Stated exercise: Among the entries below, find the lines with "this" and copy them.

Supplied entries:
━━━━━━━━

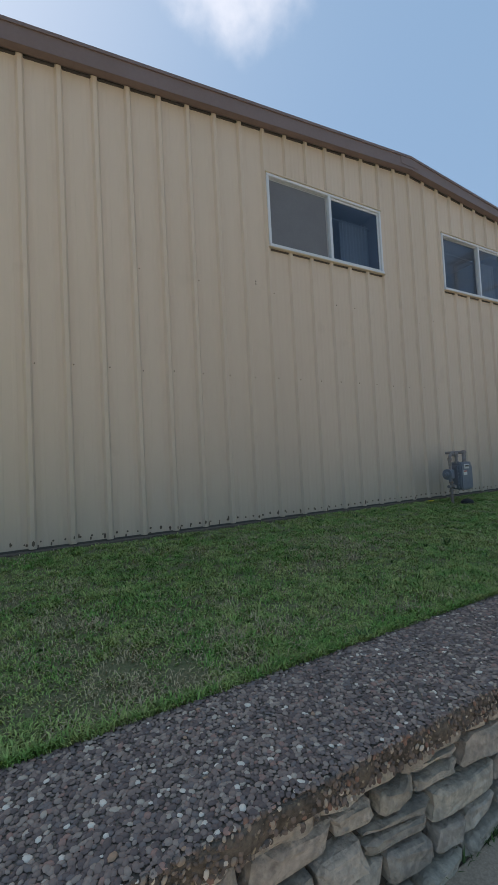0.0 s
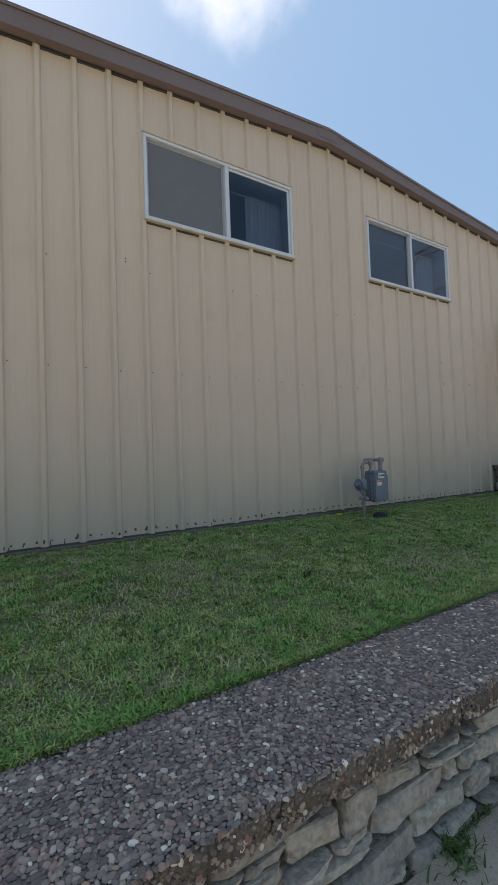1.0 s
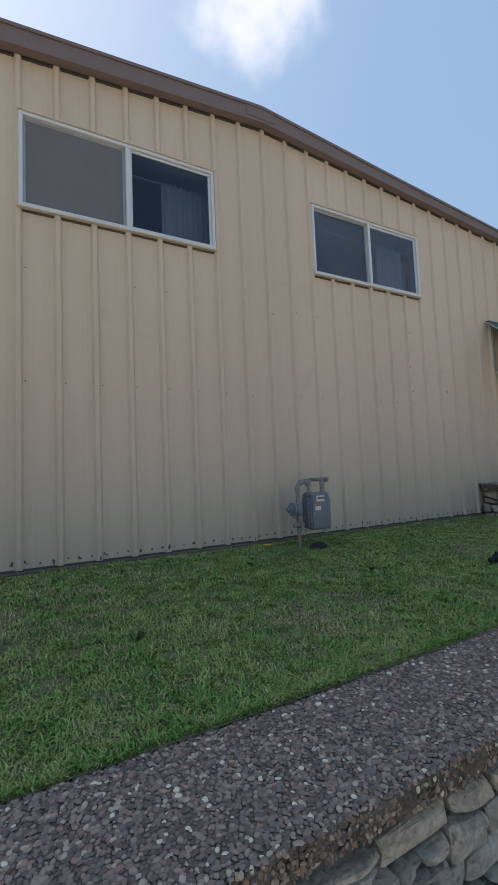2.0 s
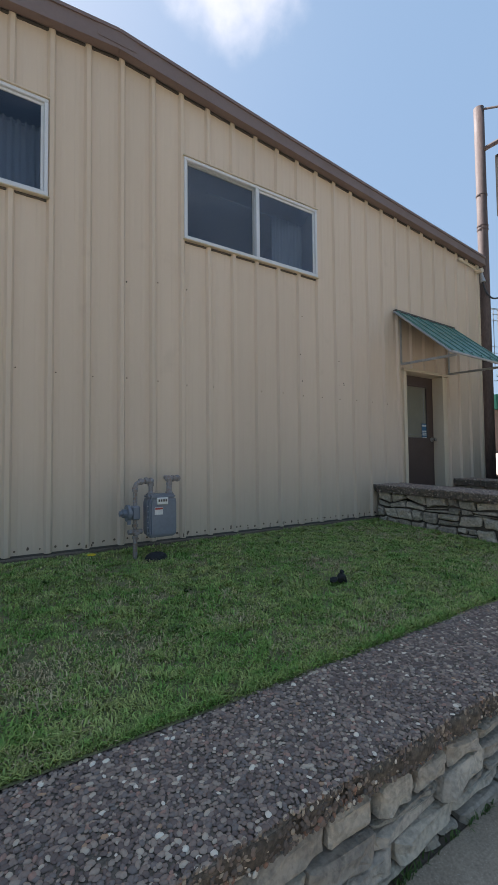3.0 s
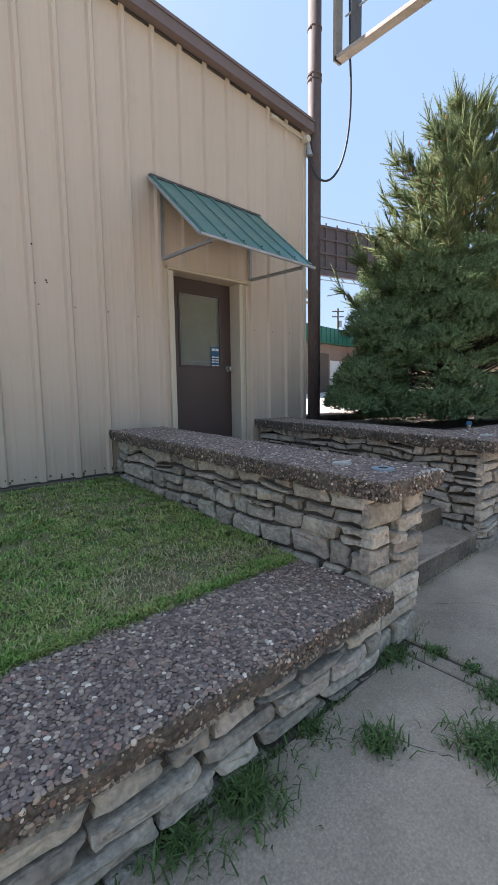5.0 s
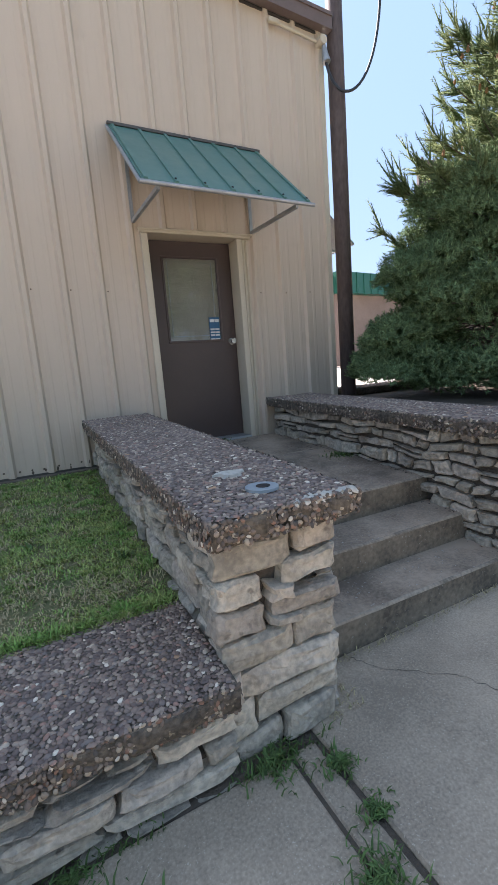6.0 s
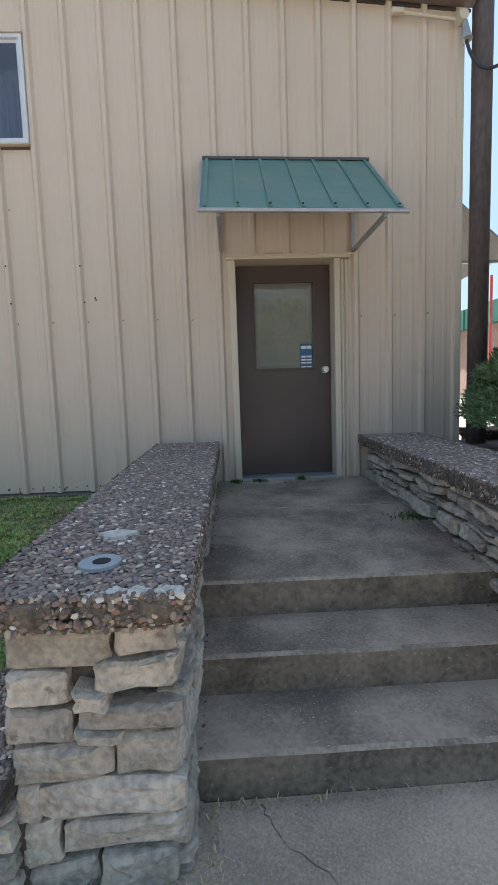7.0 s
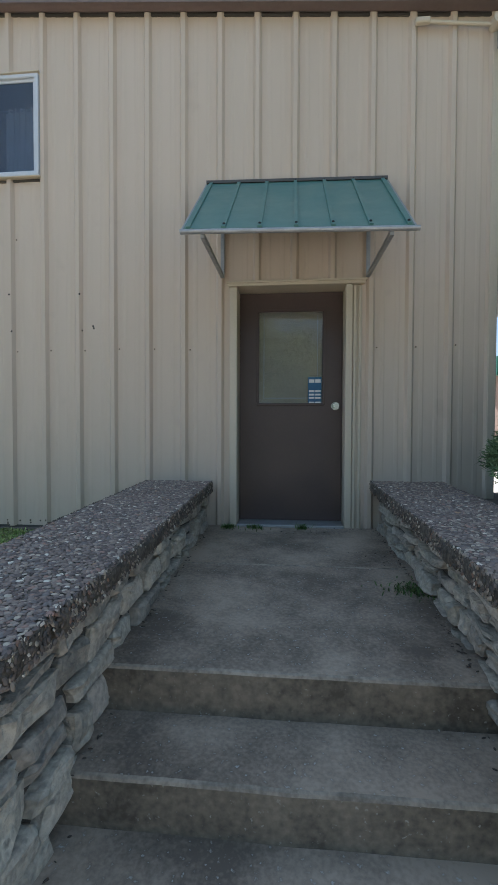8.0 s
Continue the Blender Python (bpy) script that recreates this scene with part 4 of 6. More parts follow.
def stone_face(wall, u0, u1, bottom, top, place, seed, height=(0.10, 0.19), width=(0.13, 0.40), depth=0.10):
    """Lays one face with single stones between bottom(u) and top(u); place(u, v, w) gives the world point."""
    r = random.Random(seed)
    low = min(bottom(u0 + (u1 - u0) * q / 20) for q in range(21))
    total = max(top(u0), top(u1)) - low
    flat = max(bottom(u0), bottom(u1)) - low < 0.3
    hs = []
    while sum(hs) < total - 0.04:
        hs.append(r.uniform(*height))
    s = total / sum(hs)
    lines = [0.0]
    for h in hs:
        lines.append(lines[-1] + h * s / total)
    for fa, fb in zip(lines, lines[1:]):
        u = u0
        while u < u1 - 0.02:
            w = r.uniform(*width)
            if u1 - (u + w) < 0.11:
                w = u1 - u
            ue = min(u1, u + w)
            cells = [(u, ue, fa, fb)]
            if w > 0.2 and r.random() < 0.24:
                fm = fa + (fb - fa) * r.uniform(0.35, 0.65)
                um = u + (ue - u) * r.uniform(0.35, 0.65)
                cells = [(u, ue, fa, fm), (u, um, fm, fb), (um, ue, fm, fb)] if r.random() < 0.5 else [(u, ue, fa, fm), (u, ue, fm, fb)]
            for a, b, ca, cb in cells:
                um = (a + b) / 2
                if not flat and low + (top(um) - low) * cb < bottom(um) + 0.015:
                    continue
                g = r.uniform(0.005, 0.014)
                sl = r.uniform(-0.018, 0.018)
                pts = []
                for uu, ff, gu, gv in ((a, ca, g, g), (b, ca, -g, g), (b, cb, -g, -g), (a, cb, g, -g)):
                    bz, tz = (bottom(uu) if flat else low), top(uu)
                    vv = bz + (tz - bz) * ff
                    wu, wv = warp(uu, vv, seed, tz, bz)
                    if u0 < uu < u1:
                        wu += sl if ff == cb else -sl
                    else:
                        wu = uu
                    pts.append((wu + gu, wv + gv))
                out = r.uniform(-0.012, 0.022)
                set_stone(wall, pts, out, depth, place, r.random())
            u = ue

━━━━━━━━

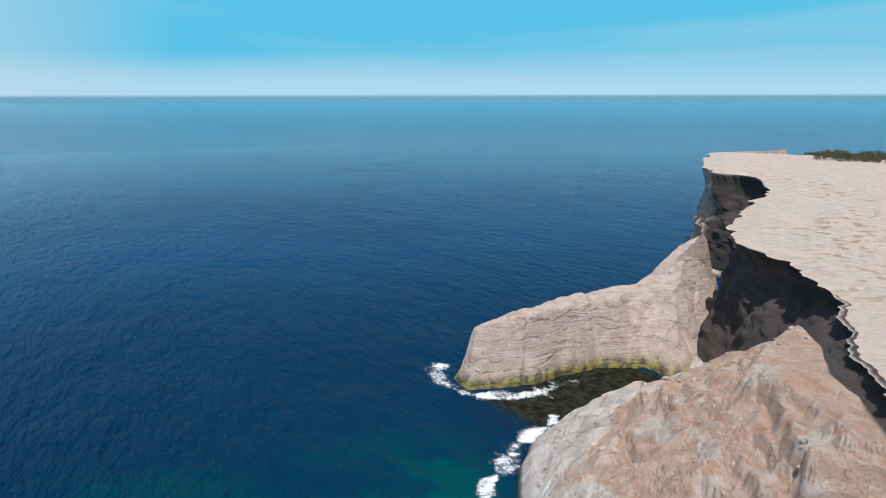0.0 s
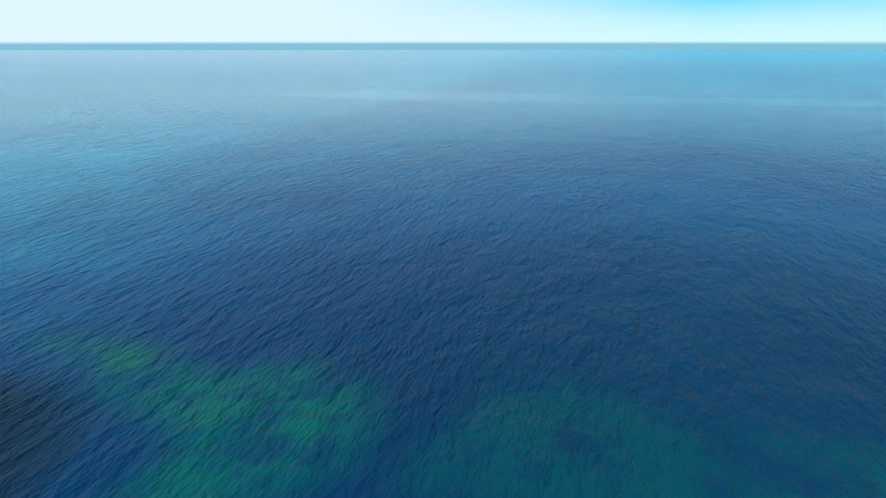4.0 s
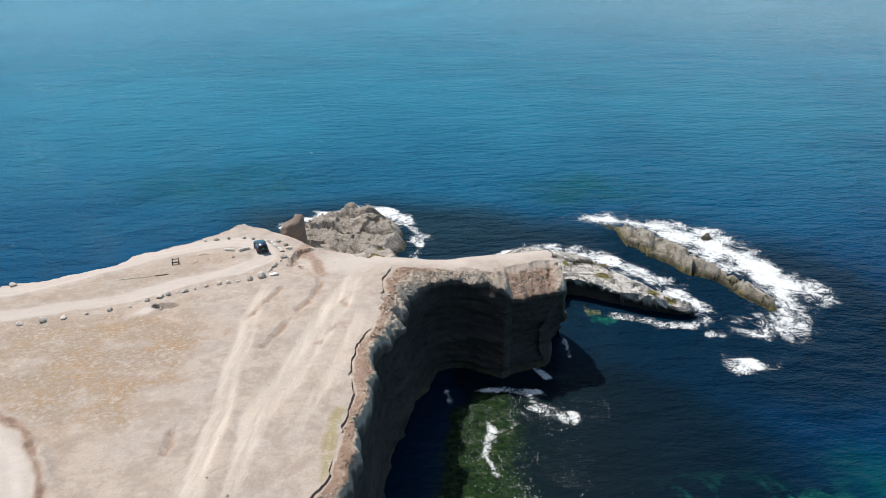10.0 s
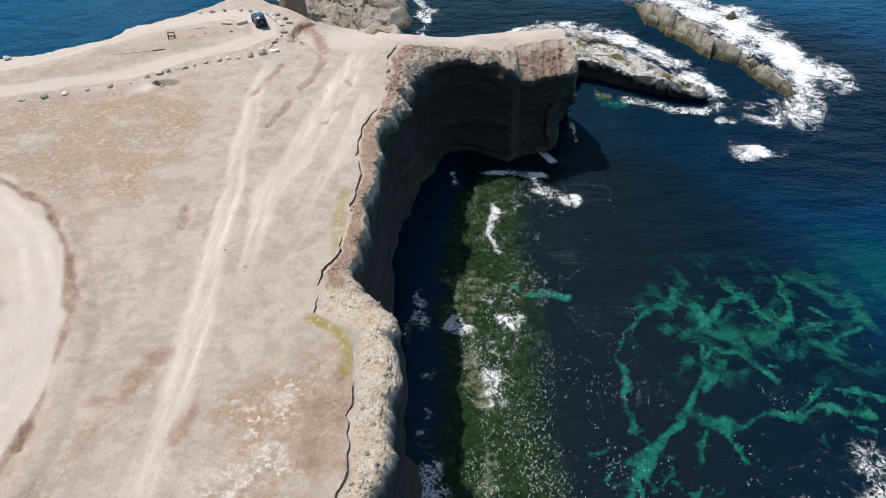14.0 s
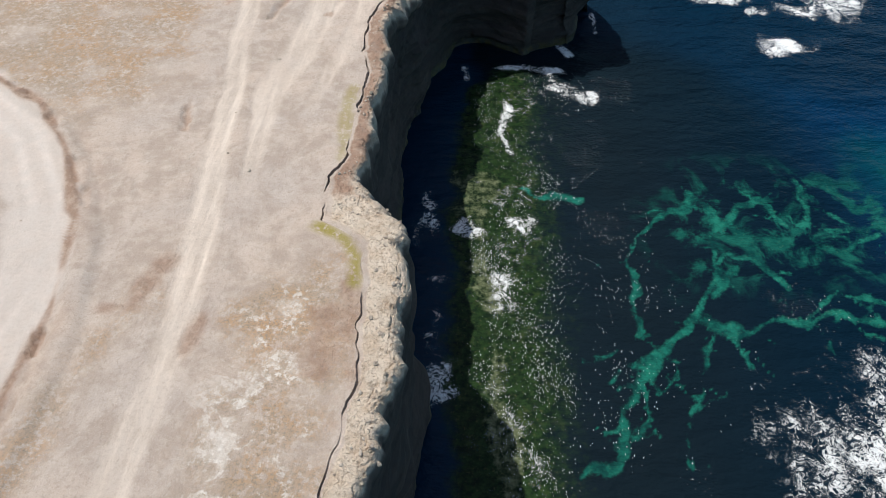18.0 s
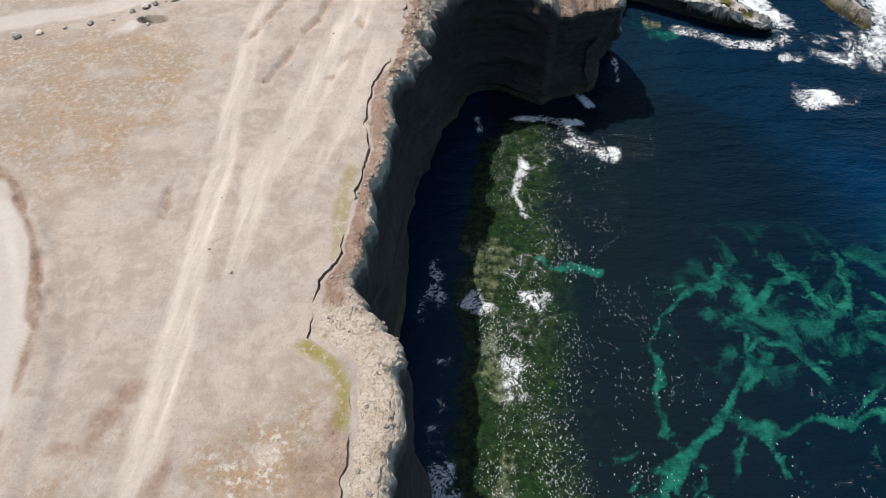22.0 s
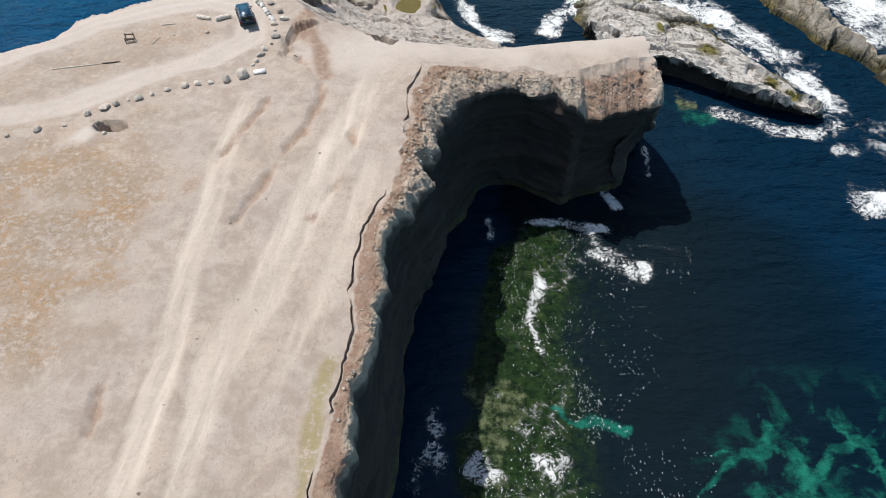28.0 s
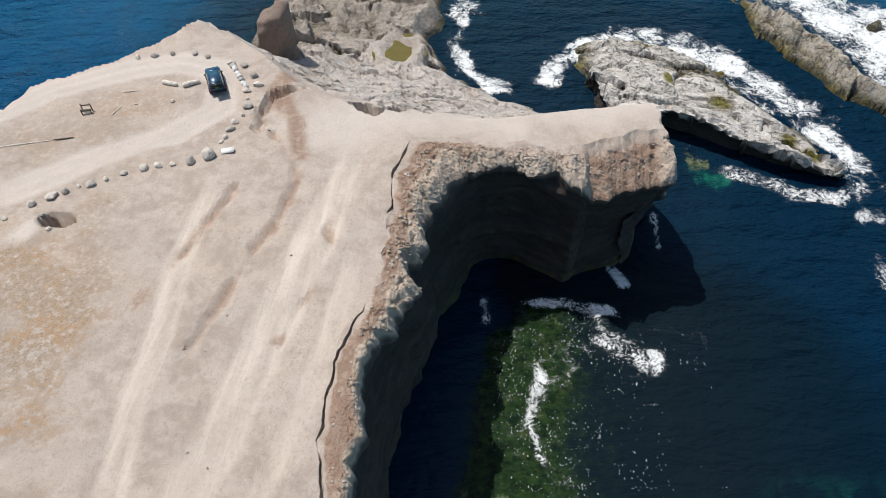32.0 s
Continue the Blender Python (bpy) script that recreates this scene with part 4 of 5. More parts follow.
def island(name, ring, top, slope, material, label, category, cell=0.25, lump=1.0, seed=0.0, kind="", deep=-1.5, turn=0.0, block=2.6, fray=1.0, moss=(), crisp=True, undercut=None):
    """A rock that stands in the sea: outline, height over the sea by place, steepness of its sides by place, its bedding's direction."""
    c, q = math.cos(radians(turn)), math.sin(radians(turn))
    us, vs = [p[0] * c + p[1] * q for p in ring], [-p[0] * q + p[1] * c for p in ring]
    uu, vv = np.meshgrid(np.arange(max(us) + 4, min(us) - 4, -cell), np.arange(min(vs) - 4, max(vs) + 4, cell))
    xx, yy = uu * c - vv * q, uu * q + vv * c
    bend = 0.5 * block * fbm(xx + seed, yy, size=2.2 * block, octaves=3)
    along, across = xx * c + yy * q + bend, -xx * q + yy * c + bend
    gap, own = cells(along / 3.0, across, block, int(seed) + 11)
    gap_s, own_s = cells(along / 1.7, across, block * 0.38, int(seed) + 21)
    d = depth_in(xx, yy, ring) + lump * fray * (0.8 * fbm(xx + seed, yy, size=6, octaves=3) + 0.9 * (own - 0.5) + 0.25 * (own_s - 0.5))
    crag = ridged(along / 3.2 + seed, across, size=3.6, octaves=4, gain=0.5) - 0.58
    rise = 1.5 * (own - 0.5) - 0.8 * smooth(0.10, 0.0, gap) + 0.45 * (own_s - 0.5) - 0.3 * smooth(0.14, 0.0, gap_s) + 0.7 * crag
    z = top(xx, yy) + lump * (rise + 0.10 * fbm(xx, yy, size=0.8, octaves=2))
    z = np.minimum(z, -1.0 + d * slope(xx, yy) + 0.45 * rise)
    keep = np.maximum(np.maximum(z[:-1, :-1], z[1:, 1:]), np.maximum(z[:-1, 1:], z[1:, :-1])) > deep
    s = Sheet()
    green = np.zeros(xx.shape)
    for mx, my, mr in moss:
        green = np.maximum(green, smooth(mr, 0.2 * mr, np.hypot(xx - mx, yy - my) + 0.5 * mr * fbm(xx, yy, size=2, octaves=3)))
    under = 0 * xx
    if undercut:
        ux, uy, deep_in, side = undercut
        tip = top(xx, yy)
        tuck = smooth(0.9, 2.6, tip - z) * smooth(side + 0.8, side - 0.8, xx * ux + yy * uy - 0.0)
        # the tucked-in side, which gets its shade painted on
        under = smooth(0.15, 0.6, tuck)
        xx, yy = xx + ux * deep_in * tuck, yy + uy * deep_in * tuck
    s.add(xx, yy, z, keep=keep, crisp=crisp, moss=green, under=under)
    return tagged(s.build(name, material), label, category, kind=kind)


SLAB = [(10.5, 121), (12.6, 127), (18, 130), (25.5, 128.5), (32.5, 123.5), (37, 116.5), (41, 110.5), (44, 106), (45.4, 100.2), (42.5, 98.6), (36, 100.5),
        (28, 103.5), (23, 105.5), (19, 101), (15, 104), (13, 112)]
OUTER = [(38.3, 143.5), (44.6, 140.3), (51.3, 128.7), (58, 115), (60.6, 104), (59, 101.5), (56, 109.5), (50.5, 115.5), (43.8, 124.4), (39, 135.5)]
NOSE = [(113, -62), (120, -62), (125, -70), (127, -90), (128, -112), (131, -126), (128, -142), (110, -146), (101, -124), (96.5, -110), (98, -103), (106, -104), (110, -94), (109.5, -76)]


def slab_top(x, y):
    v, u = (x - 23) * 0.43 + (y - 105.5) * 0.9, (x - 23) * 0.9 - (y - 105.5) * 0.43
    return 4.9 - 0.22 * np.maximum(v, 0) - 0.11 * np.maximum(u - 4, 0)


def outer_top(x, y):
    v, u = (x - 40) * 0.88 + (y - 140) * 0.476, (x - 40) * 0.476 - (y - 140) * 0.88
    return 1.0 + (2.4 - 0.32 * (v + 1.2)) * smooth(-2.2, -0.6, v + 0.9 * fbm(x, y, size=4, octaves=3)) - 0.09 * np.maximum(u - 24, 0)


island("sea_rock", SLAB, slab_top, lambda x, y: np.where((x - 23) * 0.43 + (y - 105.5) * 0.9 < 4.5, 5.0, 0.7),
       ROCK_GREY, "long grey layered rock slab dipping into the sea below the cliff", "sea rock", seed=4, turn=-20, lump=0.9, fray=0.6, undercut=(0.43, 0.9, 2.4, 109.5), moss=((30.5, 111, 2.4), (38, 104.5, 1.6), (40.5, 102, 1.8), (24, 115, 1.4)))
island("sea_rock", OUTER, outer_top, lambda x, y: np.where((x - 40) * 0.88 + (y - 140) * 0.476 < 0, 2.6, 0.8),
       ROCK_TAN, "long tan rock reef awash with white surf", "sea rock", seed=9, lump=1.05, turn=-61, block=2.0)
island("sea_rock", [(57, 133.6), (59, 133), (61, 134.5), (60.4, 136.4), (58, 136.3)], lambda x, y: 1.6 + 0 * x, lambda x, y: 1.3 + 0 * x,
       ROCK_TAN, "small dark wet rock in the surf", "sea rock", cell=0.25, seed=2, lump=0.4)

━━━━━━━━

Response:
Continue the Blender Python (bpy) script that recreates this scene with part 4 of 6. More parts follow.
Continue the Blender Python (bpy) script that recreates this scene with part 4 of 5. More parts follow.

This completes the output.